───── Extracted entries
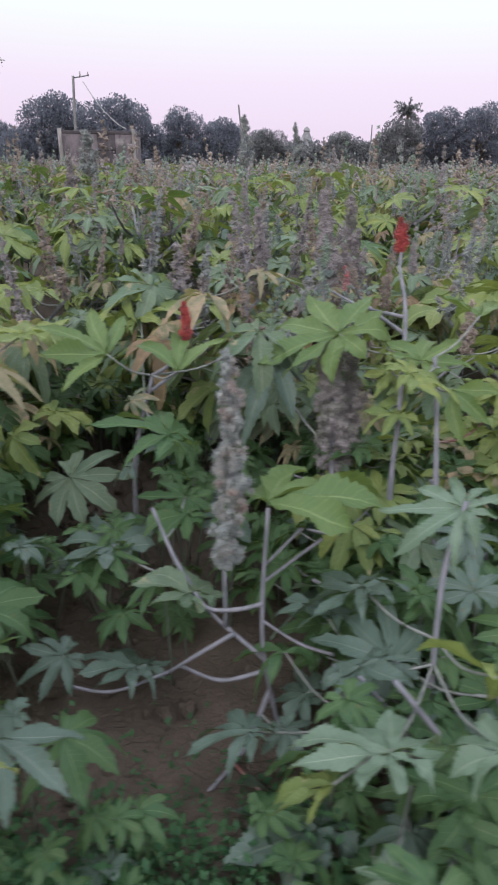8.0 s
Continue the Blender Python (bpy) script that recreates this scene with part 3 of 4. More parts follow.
lines = [
    [(0.94, 0.76, 0), (0.944, 0.8, 0.173), (0.923, 0.85, 0.378), (0.906, 0.92, 0.502), (0.899, 1, 0.65)],
    [(0.911, 0.91, 0.477), (0.815, 0.95, 0.582), (0.743, 0.98, 0.699), (0.673, 1, 0.851), (0.647, 1.05, 0.973), (0.636, 1.08, 1.049)],
    [(0.981, 0.88, 0.418), (1.069, 0.92, 0.544), (1.172, 0.97, 0.672), (1.245, 1.02, 0.834)],
    [(0.96, 0.77, 0), (0.961, 0.82, 0.161), (0.975, 0.86, 0.397), (0.975, 0.9, 0.467), (0.996, 0.95, 0.584), (1.001, 1, 0.701)],
    [(0.894, 1, 0.65), (0.803, 1.02, 0.736), (0.739, 1.05, 0.828), (0.725, 1.08, 0.925)],
    [(0.997, 0.87, 0.386), (1.145, 0.9, 0.449), (1.3, 0.95, 0.508), (1.405, 1, 0.577)],
    [(0.922, 0.86, 0.382), (0.748, 0.95, 0.357), (0.654, 1.02, 0.364), (0.56, 1.08, 0.433), (0.54, 1.12, 0.522)],
    [(0.911, 0.92, 0.495), (0.85, 0.88, 0.49), (0.79, 0.85, 0.469)],
    [(0.673, 1, 0.851), (0.559, 1.05, 0.885), (0.473, 1.08, 0.952)],
    [(0.743, 0.98, 0.699), (0.811, 1.05, 0.757), (0.876, 1.1, 0.854)],
    [(0.773, 0.96, 0.619), (0.653, 1, 0.575), (0.5, 1.05, 0.564), (0.388, 1.1, 0.578)],
    [(1.152, 0.96, 0.642), (1.275, 1, 0.653), (1.39, 1.05, 0.711)],
    [(1.08, 0.93, 0.549), (1.155, 0.96, 0.604), (1.19, 1, 0.652)],
    [(0.991, 0.94, 0.546), (1.052, 1, 0.612), (1.099, 1.06, 0.665)],
    [(0.953, 1, 0.669), (1.029, 1.05, 0.746), (1.209, 1.15, 0.759)],
    [(0.772, 1.02, 0.76), (0.649, 1.08, 0.733), (0.585, 1.12, 0.763)]]
plant = castor_plant((0.94, 0.76, 0), 'tall castor plant with forked lilac-grey stems and brown spike')
add_stems(plant, lines, 0.0165, 0.0055, 5)
add_leaves(plant, lines, [
    (0.71, 1.16, 1.18, -7, 4, -16, 0.16, 'y', 1),
    (0.72, 1.2, 0.83, 2, 2, -60, 0.19, 'y', 1),
    (0.69, 0.56, 0.45, -7, 4, 6, 0.11, 'u', 2),
    (0.67, 1.3, 0.25, -6, 5, -148, 0.12, 'e', 1),
    (0.76, 1.27, 0.91, 17, 5, -18, 0.13, 'y', 2),
    (0.92, 1.25, 0.91, 3, 15, -76, 0.2, 'y', 2),
    (1.12, 1.4, 0.67, -16, -5, 155, 0.17, 'y', 1),
    (0.67, 1.45, 0.81, 0, 0, -134, 0.12, 'y', 1),
    (1.08, 1.33, 0.52, 15, 8, -32, 0.14, 'y', 1),
    (0.73, 0.89, 0.37, -5, 0, -163, 0.1, 'e', 1)])
add_leaves(plant, lines, [
    (1.23, 0.78, 0.46, 11, -5, 3, 0.12, 'y', 1),
    (0.397, 1.1, 0.644, 6, -3, 134, 0.363, 'y', 5, 0),
    (0.404, 1.2, 0.709, 34, -20, 82, 0.336, 'i', 1, 5),
    (0.597, 1.3, 0.676, -14, -35, 97, 0.188, 'y', 5, 6),
    (0.424, 1.08, 0.275, -9, 26, 141, 0.318, 'y', 5, 3),
    (0.379, 0.8, 0.22, 20, 17, 161, 0.363, 'y', 5, 2),
    (0.605, 0.66, 0.502, -11, 19, 141, 0.396, 'g', 4, 15),
    (0.733, 0.58, 0.606, 22, 17, 127, 0.249, 'y', 5, 4),
    (0.521, 1.08, 1.143, -47, 10, 160, 0.228, 'g', 2, 5),
    (1.094, 0.55, 0.406, 10, 6, 85, 0.255, 'g', 5, 6)])
add_leaves(plant, lines, [
    (1.096, 0.8, 0.425, -21, -26, 9, 0.281, 'y', 6, 5),
    (0.912, 0.98, 0.946, 0, 13, 75, 0.259, 'y', 6, 1),
    (0.653, 1.08, 1.11, -9, 15, 153, 0.143, 'b', 2, 5)])
spike_on(plant, lines, (0.67, 1.17, 1.21), (0.66, 1.18, 1.29), 0.017, 0.0075, 70, 'red', 0, 27)
spike_on(plant, lines, (0.8, 0.54, 0.55), (0.76, 0.59, 0.62), 0.017, 0.0075, 90, 'red', 0, 28)
spike_on(plant, lines, (0.899, 1.0, 0.669), (0.872, 1.28, 1.46), 0.088, 0.009, 640, 'brown', 0, 29)
lines = [
    [(0.55, 1.75, -0.03), (0.52, 1.7, 0.4), (0.5, 1.65, 0.8)],
    [(0.53, 1.72, 0.3), (0.35, 1.65, 0.42), (0.26, 1.55, 0.42)],
    [(0.04, 1.28, 0.21), (0.18, 1.26, 0.19), (0.32, 1.26, 0.2)],
    [(0.08, 1.25, 0.16), (0.19, 1.23, 0.15), (0.3, 1.22, 0.16)]]
plant = castor_plant((0.55, 1.75, 0), 'leafy yellow-green castor plant behind the forked stems')
add_stems(plant, lines)
scatter_leaves(plant, lines, (0.56, 1.62, 0.72), (0.22, 0.22, 0.14), 14, 'yyydye', (0.10, 0.18), 73)
add_leaves(plant, lines, [
    (0.38, 1.62, 0.58, -11, 12, -144, 0.23, 'y', 1),
    (0.34, 1.62, 0.18, -15, 9, -159, 0.14, 'e', 1),
    (0.3, 1.06, 0.12, -12, -10, 130, 0.13, 'g', 0),
    (0.26, 0.73, 0.12, -10, 6, -162, 0.06, 'm', 1),
    (0.11, 1.11, 0.12, 4, 5, -36, 0.16, 'e', 1),
    (0.544, 1.5, 0.741, -29, -21, 133, 0.2, 'y', 5, 4),
    (0.503, 1.4, 0.92, 5, -20, 118, 0.314, 'y', 6, 4),
    (0.655, 1.6, 1.013, -14, -3, 163, 0.242, 'y', 5, 4),
    (0.265, 1.45, 0.563, -18, -4, 169, 0.158, 'y', 0, 0),
    (0.182, 1.35, 0.533, 15, -3, 154, 0.226, 'd', 0, 2)])
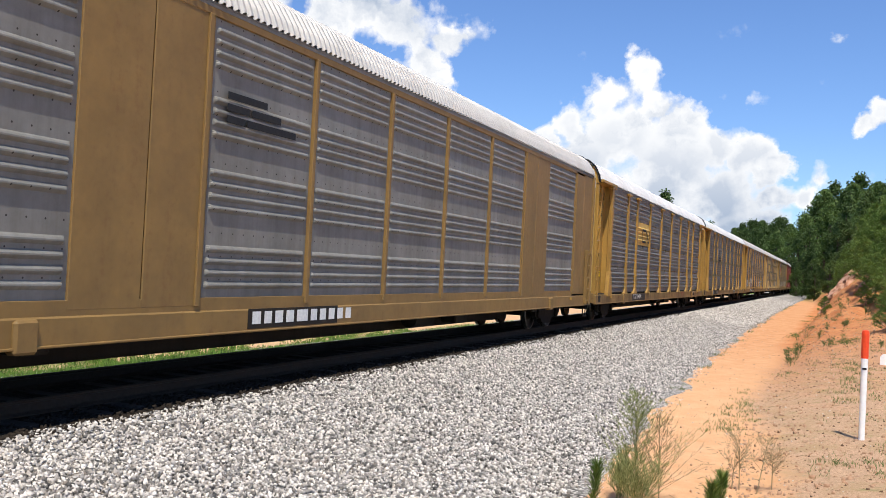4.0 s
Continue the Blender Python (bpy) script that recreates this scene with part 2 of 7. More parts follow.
# ---- mesh helpers ----
class Geo:
    """Gathers vertices and faces."""

    def __init__(self):
        self.v, self.f = [], []

    def add(self, verts, faces):
        k = len(self.v)
        self.v += [tuple(p) for p in verts]
        self.f += [tuple(i + k for i in q) for q in faces]
        return self

    def box(self, x0, x1, y0, y1, z0, z1, bev=0.0):
        """A box with its edges cut off at bev."""
        if not bev:
            vs = [(x, y, z) for x in (x0, x1) for y in (y0, y1) for z in (z0, z1)]
            return self.add(vs, [(0, 1, 3, 2), (4, 6, 7, 5), (0, 4, 5, 1), (2, 3, 7, 6), (0, 2, 6, 4), (1, 5, 7, 3)])
        c = ((x0 + x1) / 2, (y0 + y1) / 2, (z0 + z1) / 2)
        h = (abs(x1 - x0) / 2, abs(y1 - y0) / 2, abs(z1 - z0) / 2)
        b = min(bev, min(h) * 0.9)
        vs, at = [], {}
        for s in ((sx, sy, sz) for sx in (-1, 1) for sy in (-1, 1) for sz in (-1, 1)):
            for a in range(3):
                at[s, a] = len(vs)
                vs.append(tuple(c[i] + s[i] * (h[i] - (0 if i == a else b)) for i in range(3)))
        fs = []
        for a in range(3):
            i, j = (a + 1) % 3, (a + 2) % 3
            for d in (-1, 1):
                ring = []
                for p, q in ((-1, -1), (1, -1), (1, 1), (-1, 1)):
                    s = [0, 0, 0]
                    s[a], s[i], s[j] = d, p, q
                    ring.append(at[tuple(s), a])
                fs.append(tuple(ring if d > 0 else ring[::-1]))
            for p in (-1, 1):
                for q in (-1, 1):
                    lo, hi = [0, 0, 0], [0, 0, 0]
                    lo[a], lo[i], lo[j] = -1, p, q
                    hi[a], hi[i], hi[j] = 1, p, q
                    lo, hi = tuple(lo), tuple(hi)
                    r = (at[lo, i], at[hi, i], at[hi, j], at[lo, j])
                    fs.append(r if p * q > 0 else r[::-1])
        for s in ((sx, sy, sz) for sx in (-1, 1) for sy in (-1, 1) for sz in (-1, 1)):
            r = (at[s, 0], at[s, 1], at[s, 2])
            fs.append(r if s[0] * s[1] * s[2] > 0 else r[::-1])
        return self.add(vs, fs)

    def prism(self, ring, axis, a, b):
        """A polygon given in the two other axes (in x, y, z order), drawn out along axis from a to b."""
        vs = []
        for t in (a, b):
            for p in ring:
                q = list(p)
                q.insert(axis, t)
                vs.append(q)
        n = len(ring)
        fs = [tuple(range(n))[::-1], tuple(range(n, 2 * n))] + [(i, (i + 1) % n, n + (i + 1) % n, n + i) for i in range(n)]
        return self.add(vs, fs)

    def tube(self, p, q, r, n=8, r2=None):
        p, q = Vector(p), Vector(q)
        w = (q - p).normalized()
        u = w.orthogonal().normalized()
        t = w.cross(u)
        r2 = r if r2 is None else r2
        vs = [c + (u * math.cos(6.28319 * i / n) + t * math.sin(6.28319 * i / n)) * k for c, k in ((p, r), (q, r2)) for i in range(n)]
        fs = [(i, (i + 1) % n, n + (i + 1) % n, n + i) for i in range(n)] + [tuple(range(n))[::-1], tuple(range(n, 2 * n))]
        return self.add(vs, fs)

    def pipe(self, points, r, n=6):
        """One bent tube through the points."""
        pts = [Vector(p) for p in points]
        rows, side = [], None
        for i, p in enumerate(pts):
            t = (pts[min(i + 1, len(pts) - 1)] - pts[max(i - 1, 0)]).normalized()
            side = t.orthogonal() if side is None else side - t * side.dot(t)
            if side.length < 1e-4:
                side = t.orthogonal()
            side = side.normalized()
            up = t.cross(side)
            rows.append([p + (side * math.cos(6.28319 * k / n) + up * math.sin(6.28319 * k / n)) * r for k in range(n)])
        m = len(rows)
        faces = [(i * n + k, i * n + (k + 1) % n, (i + 1) * n + (k + 1) % n, (i + 1) * n + k) for i in range(m - 1) for k in range(n)]
        return self.add([v for row in rows for v in row], faces + [tuple(range(n))[::-1], tuple(range((m - 1) * n, m * n))])

    def lathe(self, rings, n=24, axis=0, at=(0, 0, 0)):
        """Rings of (place along axis, radius), turned round the axis."""
        vs = []
        for d, r in rings:
            for i in range(n):
                a, b = r * math.cos(6.28319 * i / n), r * math.sin(6.28319 * i / n)
                p = [a, b]
                p.insert(axis, d)
                vs.append([p[k] + at[k] for k in range(3)])
        fs = []
        for k in range(len(rings) - 1):
            fs += [(k * n + i, k * n + (i + 1) % n, (k + 1) * n + (i + 1) % n, (k + 1) * n + i) for i in range(n)]
        fs += [tuple(range(n))[::-1], tuple(range((len(rings) - 1) * n, len(rings) * n))]
        return self.add(vs, fs)

    def sheet(self, rows):
        """A surface through rows of points."""
        n = len(rows[0])
        return self.add([p for r in rows for p in r], [(i * n + j, i * n + j + 1, (i + 1) * n + j + 1, (i + 1) * n + j) for i in range(len(rows) - 1) for j in range(n - 1)])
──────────
▸ **What you will do**: Extract all lines from the material above that include the word "More".

▸ **Exercise solution**:
Continue the Blender Python (bpy) script that recreates this scene with part 3 of 4. More parts follow.
Continue the Blender Python (bpy) script that recreates this scene with part 2 of 7. More parts follow.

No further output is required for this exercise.